Plagiarism and Academic Integrity
Conduct by a single student or a group of students that unreasonably restricts others’ freedoms and interferes with the college mission of promoting student learning is subject to regulation and/or sanction by the college. Plagiarism and other academic or student misconduct will result in disciplinary action.  Individuals are expected to show honesty in meeting their academic obligations. Examples of violating conduct include using a paper or a portion of paper that has been completed for another class and submitting the same written text for both classes. This is called Self-Plagiarism and isn’t acceptable. Students need permission from both instructors if they would like to use any portion of a previously written assignment for another class. Self-Plagiarism can be a little confusing for students, so if you have any questions, please ask. Obviously using another person’s writing and crediting it as your own or not giving the actual writer credit for his or her work is also Plagiarism and is not acceptable. Probable sanctions include, but are not limited to the following: failure of the course and expulsion from school. Students must provide evidence of significant invention and revision if requested to do so. The Student Code of Conduct can be found at https://www.riverland.edu/about-riverland/policies-and-procedures/student-code-of-conduct-policy-procedure/.



Riverland Community College, a proud member of the Minnesota State, is an affirmative action, equal opportunity educator and employer.  This information will be made available in alternative formats such as braille, large print, or audio upon advanced request by calling 507-433-0600 (TDD 800-627-3529).

Students who have a disability, which might affect their performance in class, are asked to notify the instructor within FIVE days of beginning of the semester if appropriate accommodations are to be made.


Harassment on the basis of race, sex, color, creed, religion, age national origin, disability, marital status, status with regard to public assistance, or sexual orientation is prohibited.  See page 43 of your Student Handbook for further information.  The instructor reserves the right to ask students in violation of this policy to leave the class.  Repeated offenses may result (at minimum) in failing the course.



Riverland is dedicated to assisting veterans and eligible family members in achieving their educational goals efficiently.  Active duty and reserve/guard military members should advise their instructor of all regularly scheduled military appointments and duties that conflict with schedule course requirements.  Instructs will make every effort to work with the student to identify adjusted timelines.  If you are a veteran, please contact the Veterans Services Office.
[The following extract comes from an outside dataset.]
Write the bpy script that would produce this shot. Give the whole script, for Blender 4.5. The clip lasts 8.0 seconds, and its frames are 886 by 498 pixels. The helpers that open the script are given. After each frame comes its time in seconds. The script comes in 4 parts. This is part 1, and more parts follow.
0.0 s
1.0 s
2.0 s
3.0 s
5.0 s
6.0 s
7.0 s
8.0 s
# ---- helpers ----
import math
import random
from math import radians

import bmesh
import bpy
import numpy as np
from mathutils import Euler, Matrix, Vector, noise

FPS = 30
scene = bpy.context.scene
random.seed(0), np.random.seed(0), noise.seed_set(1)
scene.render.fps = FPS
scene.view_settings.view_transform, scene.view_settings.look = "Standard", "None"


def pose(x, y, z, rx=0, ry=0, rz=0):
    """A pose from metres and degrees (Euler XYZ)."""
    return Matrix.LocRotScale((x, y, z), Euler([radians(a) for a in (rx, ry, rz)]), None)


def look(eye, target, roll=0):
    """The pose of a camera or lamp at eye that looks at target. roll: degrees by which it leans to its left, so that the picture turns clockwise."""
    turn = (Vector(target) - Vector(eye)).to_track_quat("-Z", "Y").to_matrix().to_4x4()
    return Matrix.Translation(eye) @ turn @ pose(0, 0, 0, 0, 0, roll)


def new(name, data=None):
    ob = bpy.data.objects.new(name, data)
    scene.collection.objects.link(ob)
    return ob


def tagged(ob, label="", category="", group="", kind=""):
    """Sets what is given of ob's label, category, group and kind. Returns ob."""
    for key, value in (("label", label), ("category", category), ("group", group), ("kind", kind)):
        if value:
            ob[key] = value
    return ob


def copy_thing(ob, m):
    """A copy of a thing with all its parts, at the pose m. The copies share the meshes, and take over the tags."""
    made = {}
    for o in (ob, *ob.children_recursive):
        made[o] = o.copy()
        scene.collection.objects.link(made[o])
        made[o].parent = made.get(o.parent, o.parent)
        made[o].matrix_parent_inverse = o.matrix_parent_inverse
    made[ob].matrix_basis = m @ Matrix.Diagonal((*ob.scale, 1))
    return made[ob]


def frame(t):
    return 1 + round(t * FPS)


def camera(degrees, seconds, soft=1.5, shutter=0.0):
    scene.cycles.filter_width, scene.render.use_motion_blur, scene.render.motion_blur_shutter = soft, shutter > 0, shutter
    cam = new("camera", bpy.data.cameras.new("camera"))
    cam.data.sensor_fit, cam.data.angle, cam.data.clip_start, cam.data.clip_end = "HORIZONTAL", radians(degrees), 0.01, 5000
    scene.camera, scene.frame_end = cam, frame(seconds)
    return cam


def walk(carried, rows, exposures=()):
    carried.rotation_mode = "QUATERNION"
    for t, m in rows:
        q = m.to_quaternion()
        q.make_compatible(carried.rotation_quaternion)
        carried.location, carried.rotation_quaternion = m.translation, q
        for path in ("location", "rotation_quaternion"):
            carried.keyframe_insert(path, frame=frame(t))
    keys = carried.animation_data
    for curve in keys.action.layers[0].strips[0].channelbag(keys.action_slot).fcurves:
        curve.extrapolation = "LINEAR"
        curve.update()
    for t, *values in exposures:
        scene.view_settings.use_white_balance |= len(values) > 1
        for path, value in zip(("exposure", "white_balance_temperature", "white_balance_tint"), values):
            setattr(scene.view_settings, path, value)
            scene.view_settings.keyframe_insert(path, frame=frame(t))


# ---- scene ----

ACADEMIC OR OTHER DIFFICULTIES:  If at any time during the semester you are having academic difficulties or are thinking about withdrawing from the course, please contact the instructor immediately.  If you are having personal difficulties or problems preventing you from being successful, contact the Riverland counselors by email at counselors@riverland.edu or call 1-507-433-0600 to schedule a counseling appointment.


Course Coding Information: Course Code H/Class Maximum 30; Letter Grade
Revision date: 04/05/16AASC
Approval date: 04/20/16

*Riverland Community College Disciplines MnTC Goal Number
Communication (CM) 1
Natural Sciences (NS) 3
Mathematics/Logical Reasoning (MA) 4
History and the Social & Behavioral Sciences (SS) 5
Humanities and Fine Arts (HU) 6
**Riverland Community College Core Themes MnTC Goal Number
Critical Thinking (CT) 2
Human Diversity (HD) 7
Global Perspective (GP) 8
Ethical and Civic Responsibility (EC) 9
People and the Environment (PE) 10

Course material, testing requirements and grading subject to change at the discretion of the instructor.